Katie: Also, his claim that since homosexuality is without attraction to the sexual other it becomes “impersonal and mechanical” just isn’t true. It seems possible that homosexuality affirms the goodness of the sexed body at least as much as heterosexuality does. If bodies and gender were not a special part of human being, then homosexuality (and to a lesser extent, heterosexuality) would not really exist. Sex, it seems, would be all about function rather than attraction. But homosexuality, precisely because it is non-procreative, affirms the importance of sexed bodies to a greater degree even than heterosexuality does, because without this mysterious attraction, heterosexuality would really be about gendered function rather than gendered relationality. Homosexuality insists that there is an irreducible reality to the human body as female, male, or intersexed. Moreover, the body is not merely instrumentally or procreatively important, and the body’s importance cannot be replaced or sublimated by so-called “chaste friendships.”
Katie: For a lesbian, for example, a “feminine man” (whatever that means) simply will not do.

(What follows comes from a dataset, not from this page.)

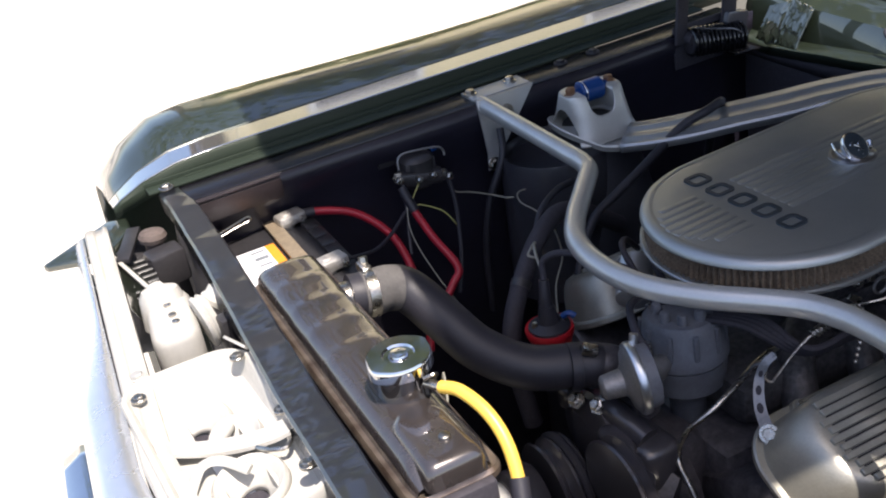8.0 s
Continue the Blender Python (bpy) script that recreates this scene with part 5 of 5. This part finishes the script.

It is silly to think that the goodness of God’s creating us “male and female” can be affirmed only through heterosexual relationships or through sexual relationships of any sort. While heterosexual relationships may be an especially emphatic demonstration of the goodness of our creation as “male and female,” this does not mean every man has to have a sexual relationship with a woman! (Have you heard of clerical celibacy!)
Katie: Also, if homosexuality did what Milbank and others says it does (assert that gender and sex are irrelevant) then why would anyone be gay? On page 236 of his book, Sexuality and the Christian Body: Their Way into the Triune God,” Eugene Rogers argues, “sexual attraction is explicitly or implicitly concerned with real bodies…gay and lesbian people care about bodies—otherwise many of them would take the easier route and settle for those of the opposite sex.”
Sonja: Katie, your point about homosexuality affirming the importance of sexed bodies reminds me very much of Rowan Williams’ essay, “The Body’s Grace.”